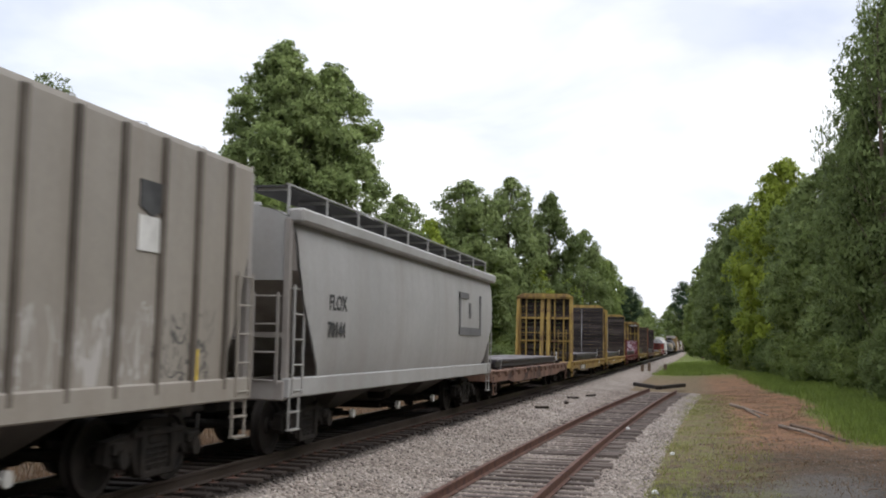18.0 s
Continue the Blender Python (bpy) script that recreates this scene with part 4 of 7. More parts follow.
            for z in (2.55, 2.75, 2.95):
                stroke(c, [(8.1, z), (8.9, z + 0.05)], 0.05, SPRAY_WHITE, skin)
            tall_scrawl(c, 7.5, 1.6, 0.9, 0.7, 3, SPRAY_WHITE, skin, 5, 0.05)
            tall_scrawl(c, 10.7, 2.2, 0.5, 1.0, 2, SPRAY_WHITE, skin, 6, 0.03)
            for y in (0.55, 3.0, 6.6):
                c.p("reflector", Mesh().box(1.5, 1.53, y, y + 0.35, 0.8, 0.95), M_YELLOWPAINT)


build_boxcars()


# ---- covered hoppers ----
def lerp_table(tab, z):
    for (a, ya), (b, yb) in zip(tab, tab[1:]):
        if a <= z <= b:
            return ya + (yb - ya) * (z - a) / (b - a)
    return tab[0][1] if z < tab[0][0] else tab[-1][1]


def hopper(s0, L, label, mats, profile, side_cut, end_cut, chutes=4, posts=0, style="panel", name="covered_hopper"):
    """profile: (x, z) from the sill to the ridge; cuts: (z, y) where the side sheet and the sloped end sheet begin."""
    body, sill, endm, under = mats
    c = Car(name, label, "hopper car", s0, L)
    c.running_gear(1.9, 0.3)
    zs, zt = profile[0][1], profile[-1][1]
    eave = next(i for i, (x, z) in enumerate(profile) if z >= 3.6)
    ze, xe = profile[eave][1], profile[eave][0]
    for s in (-1, 1):
        m = Mesh()
        rows = []
        for x, z in profile[:eave + 1]:
            a = lerp_table(side_cut, z)
            rows.append([(s * x, a + (L - 2 * a) * i / 12, z) for i in range(13)])
        m.loft(rows, closed=False, caps=False)
        inner = [[(px - s * 0.03, py, pz) for px, py, pz in r] for r in rows]
        m.loft(inner, closed=False, caps=False)
        c.p("side_sheet", m, body, smooth=True)
        c.p("side_sill", Mesh().box(s * 1.36, s * 1.5, 0.05, L - 0.05, zs - 0.16, zs + 0.14, 0.02), sill)
        if style != "ribbed":
            c.p("top_rail", Mesh().box(s * (xe - 0.08), s * (xe + (0.05 if style == "round" else 0.19)), 0.12, L - 0.12, ze - 0.06, ze + (0.12 if style == "round" else 0.17), 0.04), sill)
        for k in range(posts):
            y = 1.0 + (L - 1.9) * k / (posts - 1)
            o = [(s * (x + dx), z) for x, z, dx in [(px, pz, 0.0) for px, pz in profile[:eave + 1]]] + [(s * (x + 0.06), z) for x, z in reversed(profile[:eave + 1])]
            c.p("side_post", Mesh().prism_y(o, y - 0.04, y + 0.04), POST)
    roof = Mesh()
    top = profile[eave:]
    a = 0.14
    roof.loft([[(x, y, z) for x, z in top] + [(-x, y, z) for x, z in reversed(top[:-1])] for y in np.linspace(a, L - a, 9)], closed=False, caps=False)
    for y in np.linspace(a, L - a, 10):
        roof.loft([[(x, y + d, z + 0.03) for x, z in top] + [(-x, y + d, z + 0.03) for x, z in reversed(top[:-1])] for d in (-0.03, 0.03)], closed=False, caps=False)
    c.p("roof", roof, body, smooth=True)
    trough = Mesh()
    trough.box(-0.28, 0.28, 1.1, L - 1.1, zt, zt + 0.1, 0.02)
    for y in np.linspace(1.4, L - 1.4, 9):
        trough.box(-0.36, 0.36, y - 0.05, y + 0.05, zt + 0.08, zt + 0.16, 0.02)
    c.p("roof_hatch", trough, body)
    for end in (0, 1):
        f = (lambda y: y) if end == 0 else (lambda y: L - y)
        rows = []
        for x, z in profile[:eave + 1]:
            rows.append([(-x + 0.03, f(lerp_table(end_cut, z)), z), (x - 0.03, f(lerp_table(end_cut, z)), z)])
        m = Mesh().loft(rows, closed=False, caps=False)
        g = [[(px, py + (0.03 if end == 0 else -0.03), pz) for px, py, pz in r] for r in rows]
        m.loft(g, closed=False, caps=False)
        c.p("end_slope_sheet", m, endm)
        y = f(0.14)
        c.p("end_top_panel", Mesh().prism_y([(-xe, ze - (0.95 if style != "round" else 0.6)), (xe, ze - (0.95 if style != "round" else 0.6)), (xe, ze), *[(px * 0.98, pz) for px, pz in top[1:]], *[(-px * 0.98, pz) for px, pz in reversed(top[:-1])]], y - 0.02, y + 0.02), body)
        m = Mesh().box(-1.42, 1.42, f(0.02), f(0.2), zs - 0.2, zs + 0.1, 0.02)
        c.p("end_sill", m, ENDDIRT)
        m = Mesh()
        for s in (-1, 1):
            m.box(s * (xe - 0.1), s * xe, f(0.08), f(0.2), zs, ze, 0.01)
            m.pipe([(s * 0.54, f(0.14), zs + 0.05), (s * 0.54, f(lerp_table(end_cut, 1.4)), zs + 0.1)], 0.04)
        m.box(-xe, xe, f(0.1), f(0.17), zs + 0.75, zs + 0.83)
        c.p("end_frame", m, endm)
        lad = ladder_mesh(0.42, zs - 0.05, zs + (1.12 if style == "round" else 1.5), 4 if style == "round" else 5, sill)
        for s, turn in ((1, 0), (-1, 180)):
            c.ladder(lad, pose(s * 1.42, f(0.36), 0, 0, 0, turn))
            c.p("stirrup_step", stirrup_mesh(sill), None, at=pose(s * 1.46, f(0.36), zs - 0.1))
            if style == "round":
                c.p("corner_post", Mesh().pipe([(s * 1.42, f(0.06), zs), (s * 1.3, f(0.04), zt + 0.27)], 0.032, 6), sill)
                c.p("end_post", Mesh().pipe([(s * 0.5, f(0.05), zs), (s * 0.5, f(0.04), zt + 0.27)], 0.025, 6), sill)
                c.p("shoulder_brace", Mesh().pipe([(s * 1.3, f(0.05), zt - 0.1), (s * xe, f(0.5), ze + 0.05)], 0.03, 6), sill)
        if style != "round":
            c.ladder(ladder_mesh(0.4, zs + 0.1, ze - 1.2, 4, endm), pose(1.1, f(0.1), 0, 0, 0, -90 if end == 0 else 90))
        if style == "round":
            m = Mesh().box(-1.25, 1.25, f(-0.05), f(0.5), zt + 0.26, zt + 0.31)
            c.p("end_platform", m, M_GALV, "grated roof platform")
    # running boards on stanchions
    for s in (-1, 1):
        xo = 1.12 if style == "round" else 1.3
        zr = zt + (0.28 if style == "round" else 0.22)
        m = Mesh().box(s * (xo - 0.75), s * xo, 0.15, L - 0.15, zr, zr + 0.03)
        if style == "ribbed":
            continue
        c.p("running_board", m, GRATING, "grated roof walkway")
        n = 10
        post = Mesh().pipe([(s * (xe - 0.02 if style == "round" else xo + 0.02), 0, ze + 0.02), (s * (xo + 0.02), 0, zr + 0.05)], 0.025, 5).box(s * (xo - 0.5), s * xo, -0.015, 0.015, zr - 0.05, zr).data("stanchion", sill)
        for k in range(n):
            c.p("stanchion", post, None, at=pose(0, 0.25 + (L - 0.5) * k / (n - 1), 0))
        c.p("roof_rail", Mesh().pipe([(s * (xo + 0.02), 0.2, zr + 0.05), (s * (xo + 0.02), L - 0.2, zr + 0.05)], 0.018, 5), sill)
    # discharge chutes
    y0, y1 = 3.3, L - 3.3
    w = (y1 - y0) / chutes
    for k in range(chutes):
        ya, yb = y0 + k * w, y0 + (k + 1) * w
        ym = (ya + yb) / 2
        m = Mesh().loft([[(-1.3, ya, zs), (1.3, ya, zs), (1.3, yb, zs), (-1.3, yb, zs)], [(-0.45, ym - 0.3, 0.5), (0.45, ym - 0.3, 0.5), (0.45, ym + 0.3, 0.5), (-0.45, ym + 0.3, 0.5)]])
        ch = c.p("discharge_chute", m, under)
        part("outlet_gate", Mesh().box(-0.6, 0.6, ym - 0.38, ym + 0.38, 0.36, 0.5, 0.02).cyl((0.55, ym - 0.15, 0.44), (0.95, ym - 0.15, 0.44), 0.05, 8), M_TRUCK, ch)
        part("gate_wheel", Mesh().cyl((0.93, ym - 0.15, 0.44), (1.0, ym - 0.15, 0.44), 0.09, 8), M_WHITEPAINT, ch, "white gate capstan")
    return c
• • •
◆ Work required ◆
Say how many lines of the data hold the string "part". Reply with the number alone.

◆ Full solution ◆
3